I have a linq query that takes a couple of seconds(~2.6s) to run. But i want to reduce that to as little as possible.


I only require reading so I've included the .AsNoTracking() behavior.


I have also tested the query without include statements, but my operations after the get request slowed it down further so i left the includes to optimize my other operations.



var obj = _context.MyContextModel.AsNoTracking()
            .Where(x => x.CategoryList.Model.Id == 1)
            .Where(x => x.CategoryList.Model.TypeId == 1)
            .Where(x => x.Year.Select(y=>y.Datetime).Any(item => item.Year == 2010))
            .Include(x => x.LinkedMarket).AsNoTracking()
            .Include(x => x.Year).AsNoTracking()
            .Include(x => x.CategoryList).AsNoTracking()
            .Include(x => x.CategoryList.Model).AsNoTracking();

return obj.AsParallel().ToList();

This operation usually returns about 1000-2000 MyContextModel records, not including the "includes"


How can i optimize this further?Should i load objects to a container class? or another solution?


_context.Configuration.ProxyCreationEnabled = false;
_context.Configuration.LazyLoadingEnabled = false;
var obj = _context.MyContextModel.AsNoTracking()
                .Where(x => x.CategoryList.Model.Id == 1)
                .Where(x => x.CategoryList.Model.TypeId == 1)
                .Where(x => x.LinkedMarket.FirstOrDefault(mar=>mar.MarketID == marketId) != null)
                .Include(x => x.Year).AsNoTracking()
                .Include(x => x.CategoryList).AsNoTracking()
                .Include(x => x.CategoryList.Model).AsNoTracking();

return obj.AsParallel().ToList();


Basically i've removed where clause which filter the year(I do that later, therefor the include of the year)I've added a Where clause that specify market from the getgo.


I've removed the Include which contained market.


One big performance thief was the Linked market(i don't know exactly why, something EF didn't like.)

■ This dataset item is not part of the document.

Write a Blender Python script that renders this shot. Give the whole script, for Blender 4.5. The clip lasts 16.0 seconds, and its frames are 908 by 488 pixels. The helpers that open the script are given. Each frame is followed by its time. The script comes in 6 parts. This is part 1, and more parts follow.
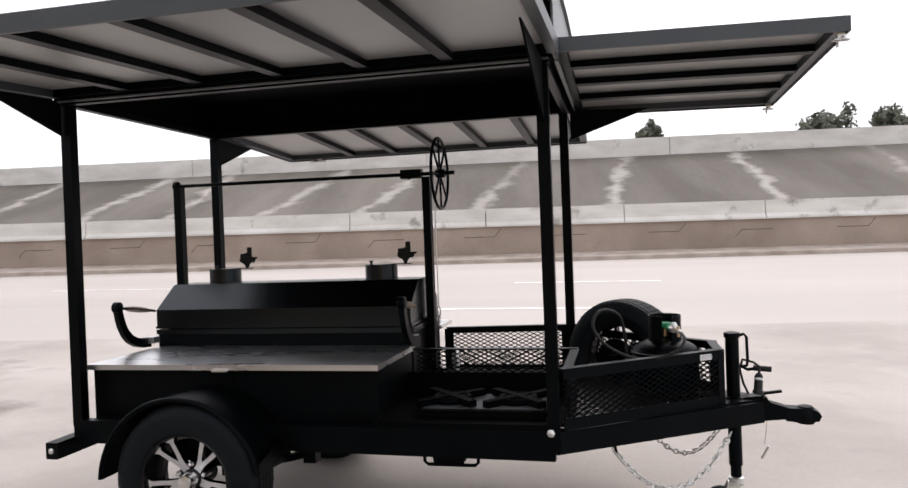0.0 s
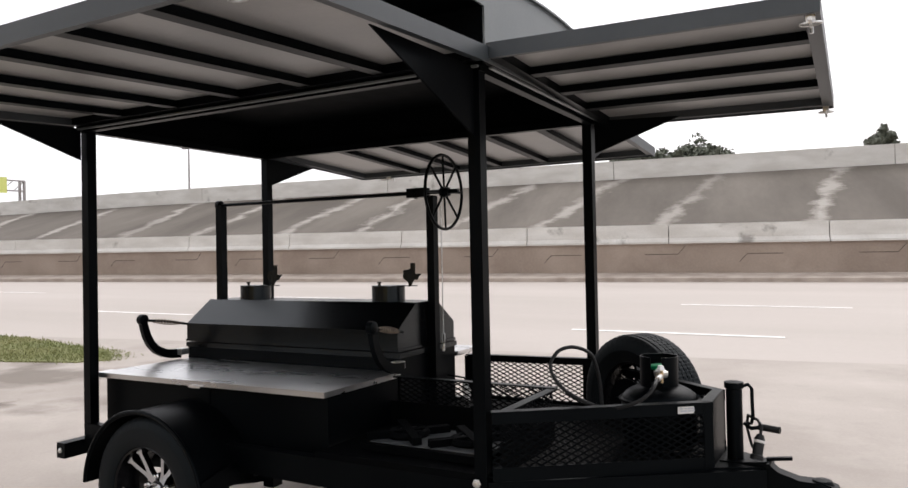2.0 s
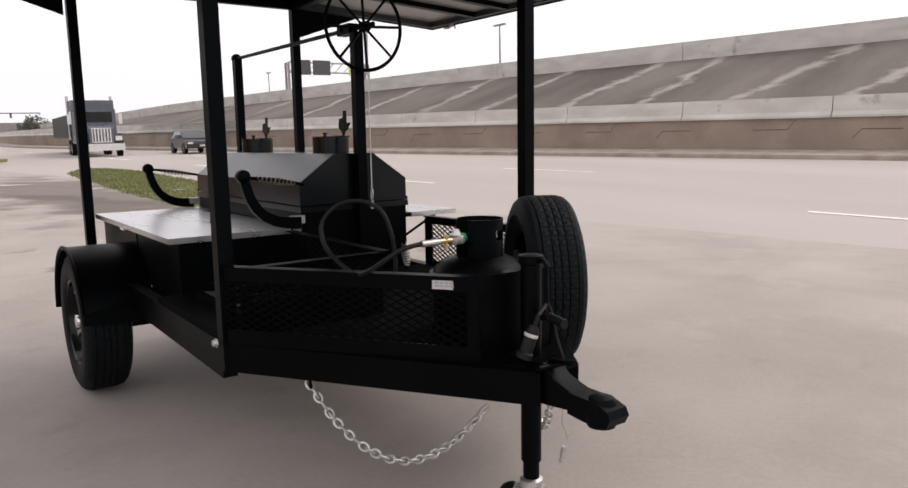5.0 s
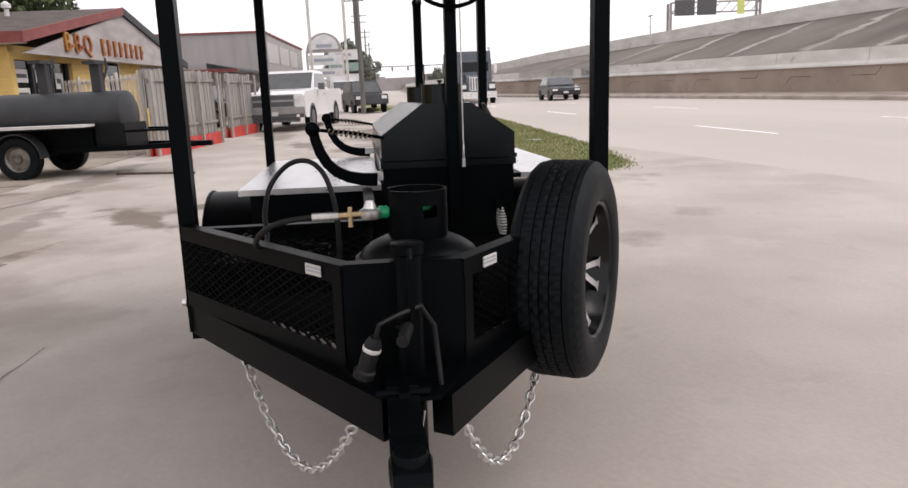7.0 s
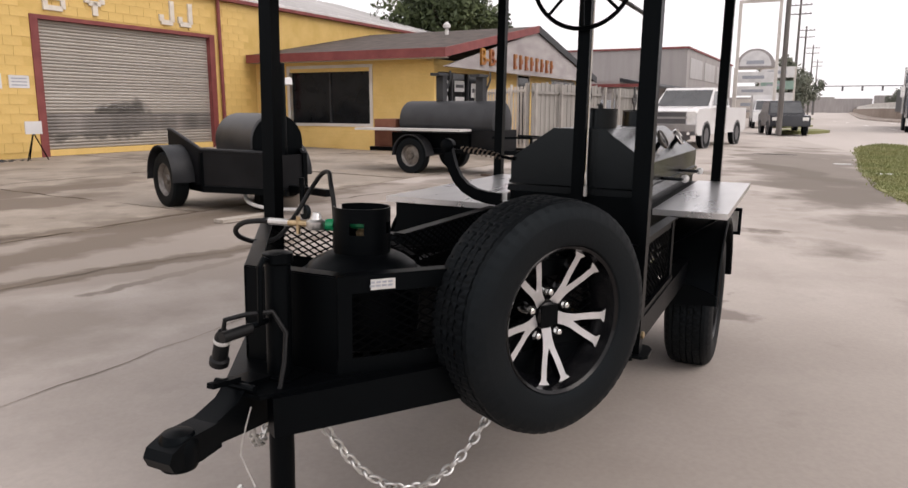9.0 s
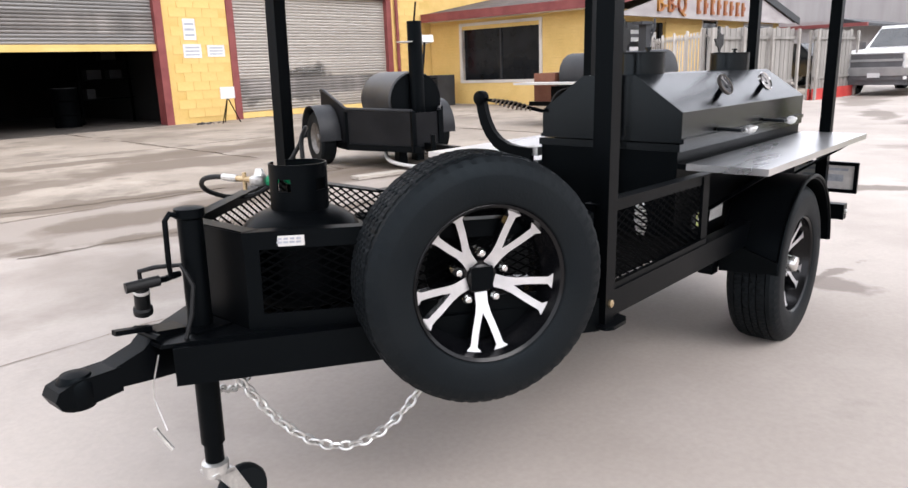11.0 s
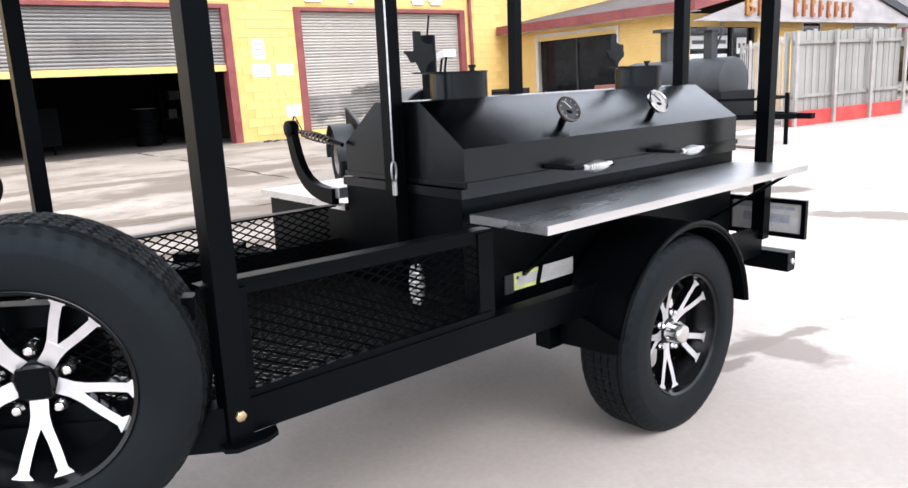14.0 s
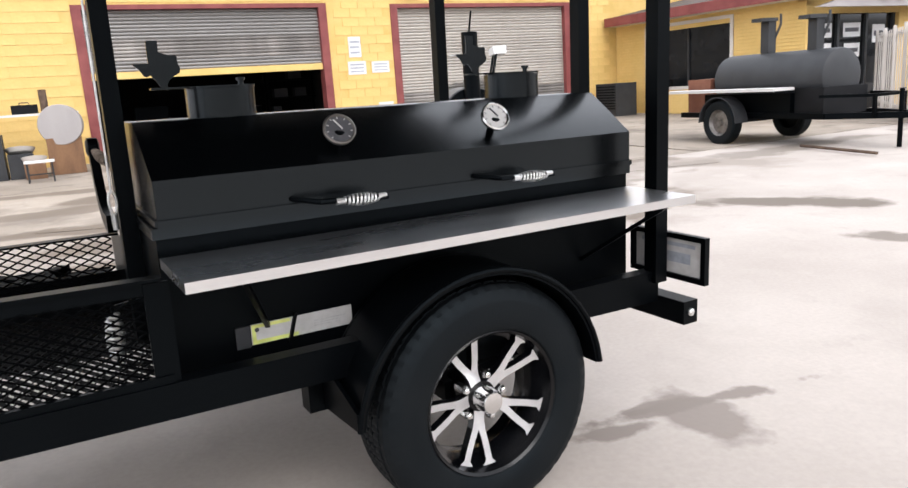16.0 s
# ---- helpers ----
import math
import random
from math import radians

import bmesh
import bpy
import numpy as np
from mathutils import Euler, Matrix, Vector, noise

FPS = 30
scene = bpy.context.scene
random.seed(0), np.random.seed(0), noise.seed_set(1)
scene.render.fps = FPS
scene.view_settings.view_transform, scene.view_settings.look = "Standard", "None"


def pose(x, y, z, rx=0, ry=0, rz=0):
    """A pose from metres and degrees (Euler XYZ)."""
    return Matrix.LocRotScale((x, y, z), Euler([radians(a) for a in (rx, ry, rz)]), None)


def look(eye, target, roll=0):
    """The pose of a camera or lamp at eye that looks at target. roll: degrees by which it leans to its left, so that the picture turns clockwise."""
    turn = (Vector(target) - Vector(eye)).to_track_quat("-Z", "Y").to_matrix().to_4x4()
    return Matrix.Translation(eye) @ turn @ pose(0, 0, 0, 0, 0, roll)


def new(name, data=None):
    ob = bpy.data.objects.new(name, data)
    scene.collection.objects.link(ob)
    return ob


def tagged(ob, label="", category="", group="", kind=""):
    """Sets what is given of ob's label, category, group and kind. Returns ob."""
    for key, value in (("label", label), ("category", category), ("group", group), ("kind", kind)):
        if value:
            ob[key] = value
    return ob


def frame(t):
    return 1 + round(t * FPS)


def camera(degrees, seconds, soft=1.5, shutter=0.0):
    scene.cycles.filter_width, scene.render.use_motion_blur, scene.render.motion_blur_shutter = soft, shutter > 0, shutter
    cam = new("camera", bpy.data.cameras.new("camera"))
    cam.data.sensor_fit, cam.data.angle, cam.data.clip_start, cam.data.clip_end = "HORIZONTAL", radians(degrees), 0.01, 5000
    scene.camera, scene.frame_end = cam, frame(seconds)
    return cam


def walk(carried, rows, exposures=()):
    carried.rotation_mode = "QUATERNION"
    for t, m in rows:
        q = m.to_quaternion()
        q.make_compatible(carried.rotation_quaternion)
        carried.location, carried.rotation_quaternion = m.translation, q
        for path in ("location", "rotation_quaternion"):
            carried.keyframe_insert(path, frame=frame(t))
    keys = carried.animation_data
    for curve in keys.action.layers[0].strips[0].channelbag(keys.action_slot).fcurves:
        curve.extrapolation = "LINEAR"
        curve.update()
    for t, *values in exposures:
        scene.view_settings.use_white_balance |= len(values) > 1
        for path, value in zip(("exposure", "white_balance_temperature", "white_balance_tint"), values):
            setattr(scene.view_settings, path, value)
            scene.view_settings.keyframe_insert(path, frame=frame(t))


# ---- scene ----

This reduced the query to about a average on 0,4 seconds.And the whole operation set from 4+ seconds to a stunning 0,7 seconds.



Each include you do will end up with a join being executed in the db.Suppose your left table is very big 1024 bytes in record size and that you have many details, say 1000 and and that the detail record size is only 100.This will result in the information for the left table to be repeated 1000 times, this information is going to be put on the wire by the db and EF has to filter out the duplicated to create your left instance.


It can be better to not use include and do an explicit load. Basically executing 2 queries on the same context.

I have an example using this principle below. It can be up to 10 times faster than relying on include. (A db can handle only a limitited number of joins efficiently btw)

var adressen = adresRepository
                .Query(r => r.RelatieId == relatieId)
                .Include(i => i.AdresType)

var adresids = (from a in adressen select a.AdresId).ToList();
            IRepositoryAsync<Comm> commRepository = unitOfWork.RepositoryAsync<Comm>();

            var comms = commRepository
                .Query(c => adresids.Contains(c.AdresId))
                .Include(i => i.CommType)


For the commType and adresType I use include because there is a 1 to 1 relationship, I am avoiding too many joins and thus my multiple queries will be faster than a single one using include. I am not including the Comms in the first query to try and avoid the second query, the point is that 2 queries are faster in this case than a single one.


Bottom line is there is more to consider than just avoiding lazy load, there is also some consideration needed about which includes are needed and which are not. You might need that information, and an include is quick and easy, but an extra query in the same context can be faster.